April 25, 2005 Honolulu Tuesday

A blessing rain awakens me in the dark before dawn. I lift into the spirit
Of rain. It’s like the sweet urgency of sex with a beloved, this rain.
We are home I tell my spirit who has momentarily become the rain.
We are home my arms tell my beloved who rolls close sweetly to seal the absence.
Yesterday I traveled in the sky, over houses, businesses and churches,
Over cornfields. And over rolling hills of brush, trees and rivers
And through the principalities of birds, animals and various elemental kingdoms.
And above snowy mountains and wide palms of desert. I flew over my mother’s house,
my sisters’ and my brothers’ houses. And over my daughter’s house. I flew over babyhood, childhood and the wilderness of bad decisions. The last hours of the flight were through an eternity of blue to make it home to this island.
This morning I woke and I know where I am.
Yesterday I stumbled up in a grand old hotel room in Des Moines at four a.m.. A few days before I arose to greet the dawn in Evansville, Indiana in a hotel out
on an American strip of junk food.
Before that it was a b and b in Albuquerque where I lay for two days crashing from exhaustion. Sunrise came to me then in a poem and I was renewed when I went out
into the crisp dawn.
Before Albuquerque was Mesilla, New Mexico and I woke in the room thinking I was at my cousin’s duplex in West Hollywood and then I dove back under and found myself in that desert motel under refrains of doves and other birds and clouds of family.

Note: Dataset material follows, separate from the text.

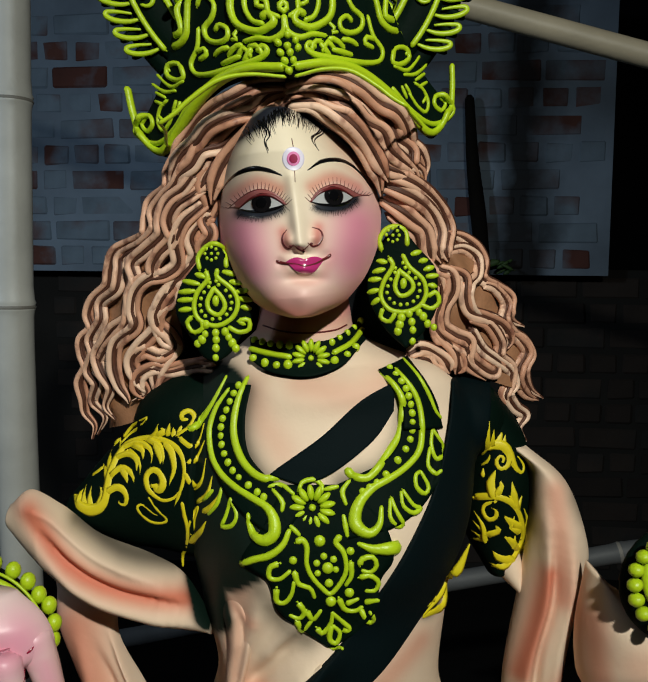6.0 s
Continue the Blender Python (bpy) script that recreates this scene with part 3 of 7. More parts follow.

Before Mesilla it was a rundown hotel in the middle of Berkeley during a cold snap. The ridged back heaters threw off a little heat around their middles. I froze. I was in and out of that place in a snap.
And before that it was my cousin’s in West Hollywood. That house knows it will be torn down in the next few years, knows that everything is changing and its spirit heaves
with the knowledge. I landed there from L’Enfant Plaza Hotel in D.C. from smack in the middle of a testing field. The cherry blossoms were perfectly aroused.
I was given refuge before that at my cousin’s in my home in West Hollywood. It was perfectly spring. Spirits congregate in that house.
And before that in a motel in Newark, Ohio where I saw a groundhog chewing breakfast at the side of the road as I was driven from the hotel to my first class at Denison University.
And before that I left this island for this journey. I knew it would be a long one and walked the yard and the house, gathering what I needed along the way.
I return rich with stories, with new friends, with renewal of friendships, with disappointments, with accomplishments, with a resolve to keep moving beautifully no matter where I am. On this trip more than any other I realize how much assistance I am given to make it through this world. I see the faces of everyone who has picked me up from the airport, returned me, carried my bags, cooked meals, greeted me, shared stories, poems, songs. We have laughed and cried together. Sat silently together. Walked the grounds of old Mississippian Mounds in late afternoon. Talked the stuff of poetry: which is more about heartbreak, survival, loss, and self-deprecation than it is about who’s who or the mechanics of poetry. Yesterday morning stood in the dark in Des Moines with two poets I had met along the way. Our small knot of beingness was a prayer for poetry. We traveled off to our different directions. I turn back to acknowledge all this. I look forward into the dawn.
Green, broad leaves of plants are sprinkled freshly from the light rain. Plumeria blossoms are bright with love. The sun is rising above Ko’o’laus. I am home.